Copenhagen harbor may be getting a bit more active thanks to the ingenious construction of a series of artificial floating islands—which would make it the world's first “parkipelago” (a portmanteau of park and archipelago). Danish design firm Studio Fokstrot and Australian architect Marshall Blecher have designed a number of small floating parks in response to the boom of urban development along the waterfront. Officially titled Copenhagen Islands, each module is packed with flexible public program in order to replace some of the open space lost to growing urbanization. Floating parks also make a lot of sense when considering the inevitability of global sea-level rise.
Studio Fokstrot describes the local importance of this project, explaining the intention “to renew the proud traditions of the Danish harbor life, by strengthening the social cohesion and awareness of the maritime life in and around the harbor.” They accomplished this by providing features to encourage a variety of activities such as boating, swimming, kayaking, picnics, performances, events, and more. Programs are also organized by season, with possible schemes designed for summer use throughout the water and winter schemes where islands cluster near land.

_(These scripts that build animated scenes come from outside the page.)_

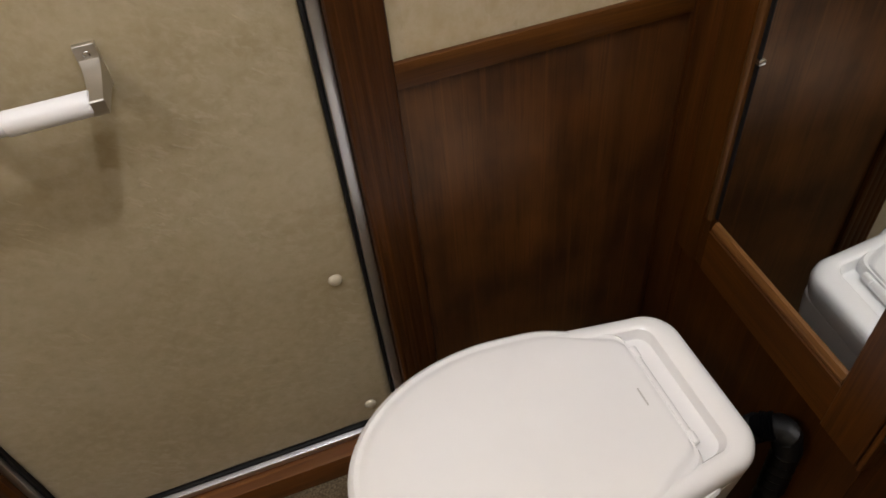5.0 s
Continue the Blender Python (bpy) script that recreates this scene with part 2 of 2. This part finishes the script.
def lathe(profile, sides, m=Matrix()):
    """A profile of (radius, height) turned round z, then moved by m."""
    bm = bmesh.new()
    rings = []
    for r, h in profile:
        if r < 1e-6:
            rings.append([bm.verts.new(m @ Vector((0, 0, h)))])
        else:
            rings.append([bm.verts.new(m @ Vector((r * math.cos(a), r * math.sin(a), h))) for a in (2 * math.pi * i / sides for i in range(sides))])
    for p, q in zip(rings, rings[1:]):
        for i in range(sides):
            j = (i + 1) % sides
            f = [p[i % len(p)], p[j % len(p)], q[j % len(q)], q[i % len(q)]]
            f = list(dict.fromkeys(f))
            if len(f) > 2:
                bm.faces.new(f)
    return bm


def loft(rings, close=True):
    """Skins rings of equally many points; caps both ends."""
    bm = bmesh.new()
    vs = [[bm.verts.new(p) for p in r] for r in rings]
    k = len(vs[0])
    for p, q in zip(vs, vs[1:]):
        for i in range(k):
            bm.faces.new((p[i], p[(i + 1) % k], q[(i + 1) % k], q[i]))
    if close:
        bm.faces.new(vs[0])
        bm.faces.new(vs[-1][::-1])
    return bm


# ---------------------------------------------------------------- the room
W = 0.395          # wall corner beside the wardrobe
TOP = 2.16         # ceiling
DOOR_Y = 0.017     # face of the padded door
RAIL = 0.807       # top of the wainscot

bm = block(-1.40, 1.05, -1.60, 0.30, -0.08, 0.0)
tagged(part("floor", bm, CARPET, soft=False), "short brown loop carpet on the floor", "floor", kind="structure")
bm = block(-1.40, 1.05, -1.60, 0.30, TOP, TOP + 0.05)
tagged(part("ceiling", bm, CEILING, soft=False), "plain pale ceiling board", "ceiling", kind="structure")

bm = block(0.0 - 0.03, 1.05, 0.0, 0.06, 0.0, TOP)
block(-0.03 - 0.667, -0.03, 0.0, 0.06, 2.08, TOP, bm=bm)
block(-1.40, -0.697, 0.0, 0.06, 0.0, TOP, bm=bm)
tagged(part("wall_north", bm, WALLPAPER, soft=False), "mottled beige papered wall round the door", "wall", kind="structure")
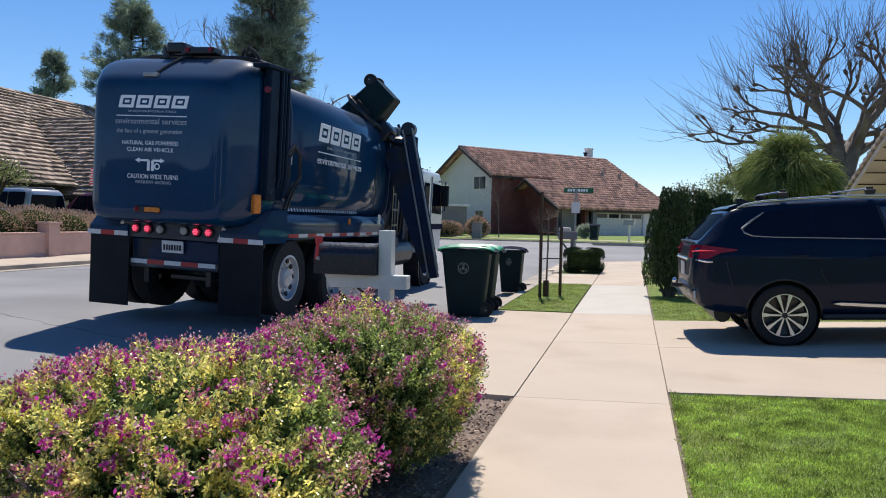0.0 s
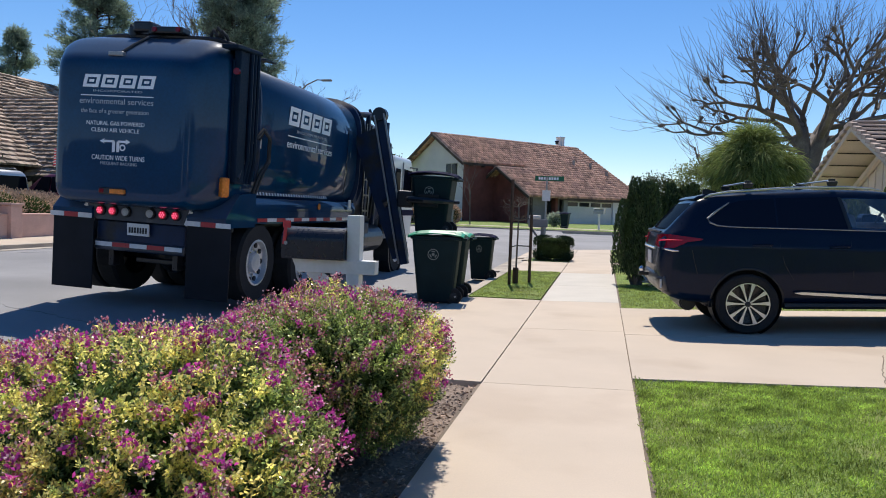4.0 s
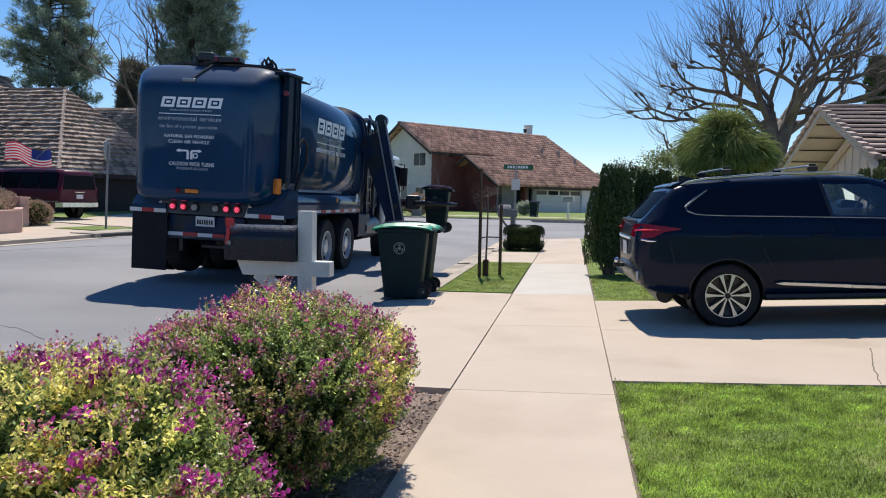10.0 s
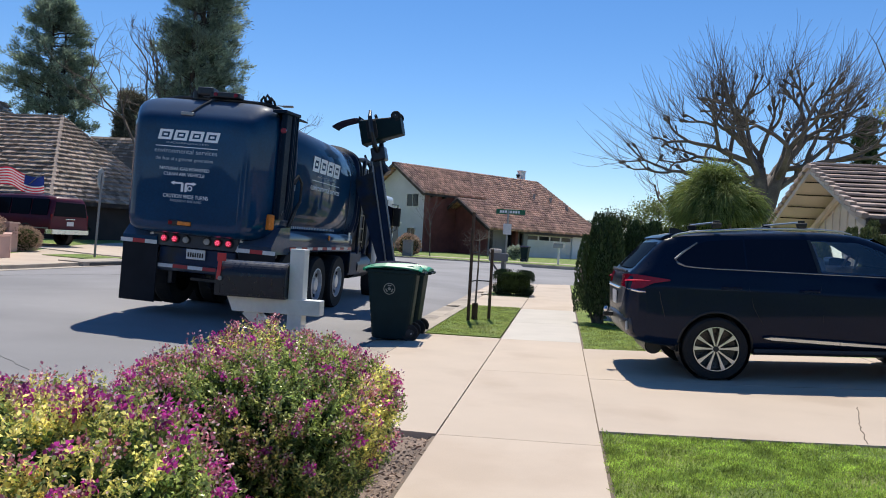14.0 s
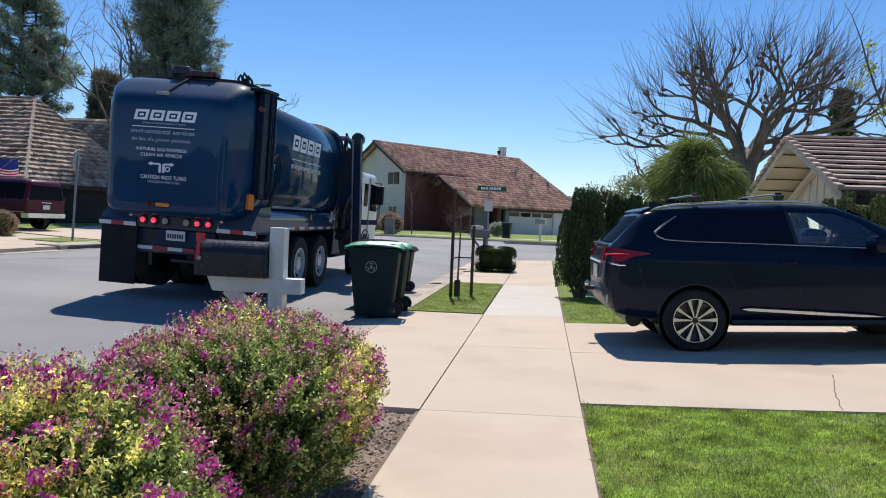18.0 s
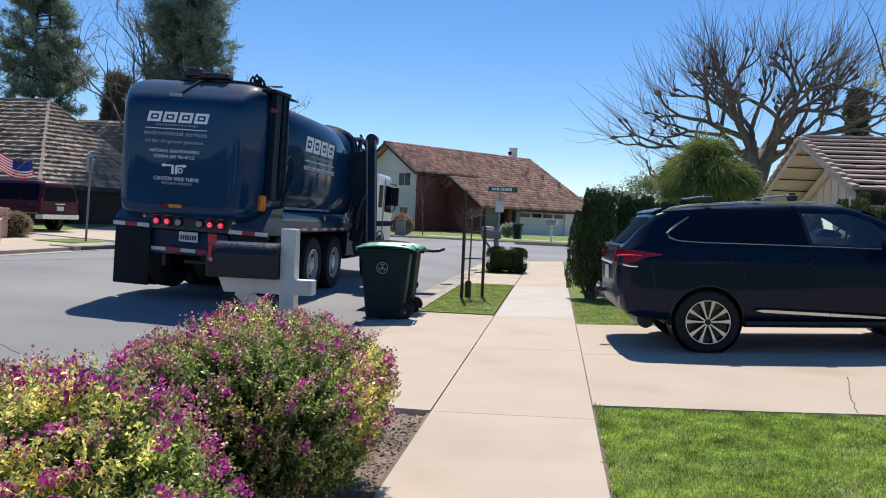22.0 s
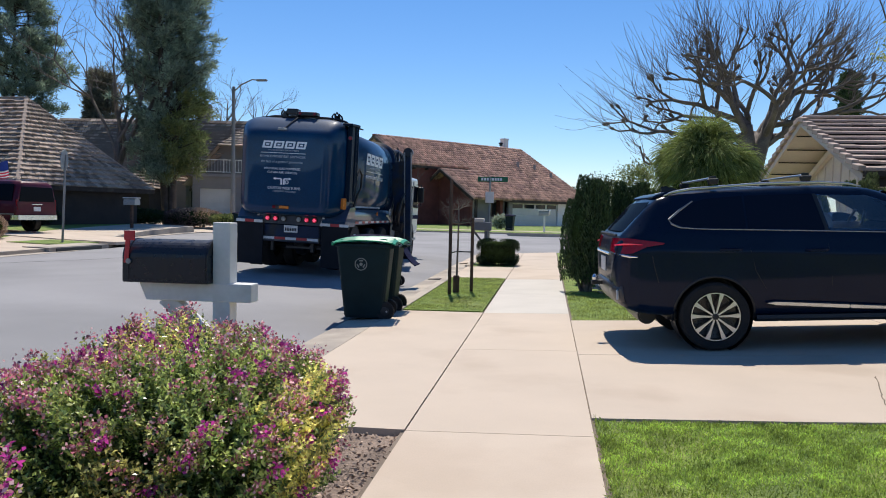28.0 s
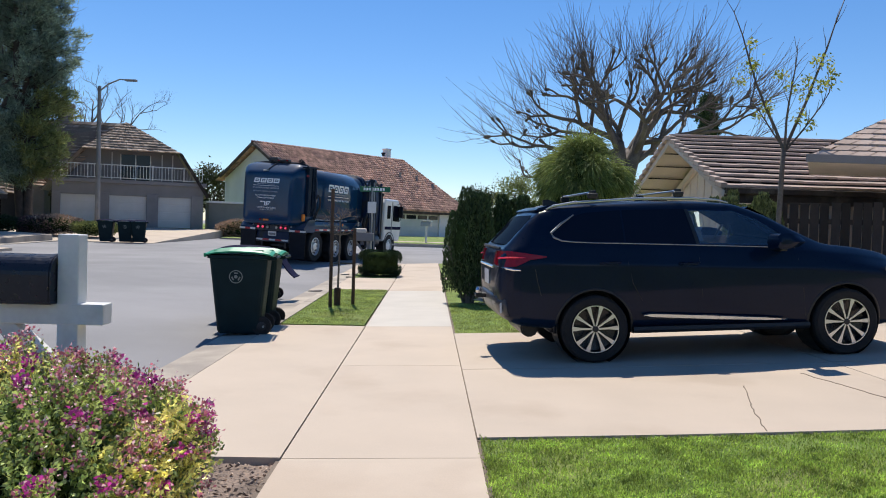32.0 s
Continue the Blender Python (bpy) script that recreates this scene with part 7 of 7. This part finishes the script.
# ---- what moves ----
TRUCK_ROWS = [(0, -4.80, 2.48, 0), (4.6, -4.80, 2.48, 0), (5.1, -4.805, 2.52, 0), (5.5, -4.81, 2.61, 0), (6, -4.805, 2.865, 0), (6.5, -4.79, 3.315, 0), (7, -4.785, 4.01, 0.1), (7.5, -4.775, 4.72, 0.4),
              (8, -4.77, 5.14, 0.65), (8.5, -4.765, 5.305, 0.8), (9, -4.76, 5.355, 1.2), (9.6, -4.758, 5.365, 1.3), (17, -4.755, 5.375, 1.0), (20, -4.745, 5.385, 0.4), (22.5, -4.73, 5.375, 0.0), (23.4, -4.715, 5.37, -0.6), (24, -4.71, 5.41, -1.0), (24.5, -4.715, 5.53, -1.0),
              (25, -4.72, 5.815, -0.7), (25.5, -4.70, 6.30, -0.3), (26.0, -4.69, 7.0, -0.2), (26.5, -4.675, 7.92, -0.1), (27, -4.665, 8.93, -0.1), (27.5, -4.66, 9.95, -0.1), (28, -4.655, 10.88, 0.0), (28.5, -4.635, 11.78, 0.1), (29, -4.62, 12.77, 0.1),
              (29.5, -4.60, 13.88, -0.1), (30, -4.59, 15.19, -0.6), (30.5, -4.63, 16.66, -2.5), (31, -4.67, 18.18, -6.2), (31.5, -4.63, 19.68, -12.4), (32, -4.45, 20.95, -18.6)]


def truck_at(t):
    ts = [r[0] for r in TRUCK_ROWS]
    x, y, h = (float(np.interp(t, ts, [r[k] for r in TRUCK_ROWS])) for k in (1, 2, 3))
    return pose(x, y, road_z(x, y), 0, 2.1, h)


LIFT_Y = 4.46
# seconds, then the cart's middle across and up in the truck's space, and its tilt
CART_C = [(0, 0.82, 3.46, -137), (1, 0.78, 3.44, -140), (1.8, 0.86, 3.50, -136), (2.2, 1.32, 3.68, -120), (2.6, 1.66, 3.73, -95), (3, 2.28, 3.59, -48), (3.4, 2.47, 2.91, -3), (3.8, 2.62, 2, 0), (4.2, 2.80, 1.1, 0), (4.6, 2.90, 0.5, 0)]
CART_D = [(9.15, 3.14, 0.5, 0), (9.5, 3.10, 0.62, 0), (9.8, 2.98, 1.05, 0), (10.2, 2.78, 1.62, 0), (10.6, 2.46, 2.2, -8), (11, 2.41, 2.8, -35), (11.4, 2.44, 3.42, -66), (11.8, 2.08, 3.78, -84), (12.0, 1.74, 3.88, -95), (12.25, 1.32, 3.82, -122), (12.6, 1.14, 3.73, -136), (13, 1.66, 3.79, -100), (13.4, 0.96, 3.76, -137), (13.9, 1.44, 3.78, -112), (14.4, 2.09, 3.65, -74), (15, 2.48, 3.15, -28), (15.5, 2.57, 2.42, -2), (15.8, 2.64, 1.86, 0), (16.2, 2.84, 1.02, 0), (16.6, 3.04, 0.56, 0), (16.9, 3.08, 0.5, 0), (17.3, 3.00, 0.5, 0), (18, 2.72, 0.5, 0), (19.2, 2.58, 0.5, 0), (19.7, 2.57, 0.58, 12), (20.2, 2.56, 0.72, 32), (20.8, 2.56, 0.62, 18), (21.5, 2.58, 0.5, 0)]
LID_C = [(0, 105), (1.8, 80), (2.2, 50), (2.6, 24), (3.0, 10), (3.4, 6), (3.8, 2), (4.2, 0)]
LID_D = [(0, 0), (10.8, 0), (11.3, 4), (12.0, 8), (12.35, 70), (12.7, 92), (13.1, 62), (13.5, 105), (14.0, 85), (14.5, 40), (15.1, 6), (15.5, 0), (18.9, 0), (19.2, 50), (19.5, 118), (19.75, 165), (20.0, 205), (20.5, 187), (21.0, 184), (21.8, 182), (23.2, 188), (23.8, 225), (24.2, 236), (32, 236)]


def cart_local(x, z, tilt):
    return pose(x, LIFT_Y, z, 0, tilt, 0) @ pose(0, 0, -0.52)


def motions():
    walk(truck, [(t, truck_at(t)) for t in sorted({r[0] for r in TRUCK_ROWS})])
    fine = [round(k * 0.12, 2) for k in range(267)] + [32.0]
    fine = [t for t in fine if t in (0.0, 32.0) or 4.4 < t < 9.8 or t > 23.2]
    for w in truck_wheels:
        at = w.matrix_basis.translation.copy()
        y0 = truck_at(0).translation.y
        walk(w, [(t, pose(*at, math.degrees(-(truck_at(t).translation.y - y0) / 0.525), 0, 0)) for t in fine])
    # mast: leaning out to reach, in when driving
    out, rest = -13.5, -3.0
    walk(truck_mast, [(t, pose(1.60, LIFT_Y, 3.10, 0, a, 0)) for t, a in ((0, out), (4.7, out), (5.4, rest), (8.3, rest), (9.1, out), (16.8, out), (17.6, rest), (19.0, rest), (19.5, out), (21.2, out), (22.2, rest), (32, rest))])
    grips = []

    def hold(row):
        t, x, z, a = row
        return t, pose(x, LIFT_Y, z, 0, a, 0) @ pose(-0.52, 0, 0.08)
    grips += [hold(r) for r in CART_C]
    grips += [(5.0, pose(2.42, LIFT_Y, 0.62)), (5.5, pose(1.44, LIFT_Y, 1.08, 0, -80, 0)), (8.4, pose(1.44, LIFT_Y, 1.08, 0, -80, 0)), (8.9, pose(2.42, LIFT_Y, 0.62))]
    grips += [hold(r) for r in CART_D if r[0] < 17]
    grips += [(17.2, pose(2.42, LIFT_Y, 0.62)), (17.8, pose(1.44, LIFT_Y, 1.08, 0, -80, 0)), (18.9, pose(1.44, LIFT_Y, 1.08, 0, -80, 0)), (19.3, pose(2.54, LIFT_Y, 0.62))]
    grips += [hold(r) for r in CART_D if r[0] > 19.5] + [(22.0, pose(1.44, LIFT_Y, 1.08, 0, -80, 0)), (32.0, pose(1.44, LIFT_Y, 1.08, 0, -80, 0))]
    walk(truck_grip, grips)
    rest_c = (truck_at(4.6) @ cart_local(*CART_C[-1][1:])).translation
    stand_c = pose(rest_c.x, rest_c.y, -0.06)
    walk(cart_c, [(r[0], truck_at(r[0]) @ cart_local(*r[1:])) for r in CART_C[:-1]] + [(4.6, stand_c), (32, stand_c)])
    rest_d = (truck_at(9.15) @ cart_local(*CART_D[0][1:])).translation
    stand_d = pose(rest_d.x + 0.16, rest_d.y - 0.35, -0.06)
    back_d = (truck_at(16.9) @ cart_local(2.58, 0.50, 0)).translation
    left_d = pose(back_d.x, back_d.y, -0.06)
    walk(cart_d, [(0, stand_d), (9.15, stand_d)] + [(r[0], truck_at(r[0]) @ cart_local(*r[1:])) for r in CART_D if 9.2 < r[0] < 21.4] + [(21.5, left_d), (32, left_d)])
    hinge = lid_c.matrix_basis.translation.copy()
    walk(lid_c, [(t, pose(*hinge, 0, a, 0)) for t, a in LID_C + [(32, 0)]])
    hinge = lid_d.matrix_basis.translation.copy()
    walk(lid_d, [(t, pose(*hinge, 0, a, 0)) for t, a in LID_D])


motions()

CPH-Ø1 is the first of these islands tested on site. It was built using traditional boat-making techniques of thin strips of wood along with steel and recycled boating material. The module is approximately 215 square feet and features a single linden tree. Future modules will allow more room for green spaces, as demonstrated in the renderings of the full parkipelago.
And, according to Blecher, these green spaces are carefully designed to welcome new wildlife. The submerged portion of the islands will become habitats for seaweed and small marine life to anchor, which will attract other animals to congregate near each module. The unexpected land in the middle of the harbor will also act as a resting area for local birds.
As the project is a collection of unique modules that are individually constructed, there will be future growth with the addition of new islands. CPH-Ø1 will not stay a lonely island for long as three more are planned for construction by the end of 2020.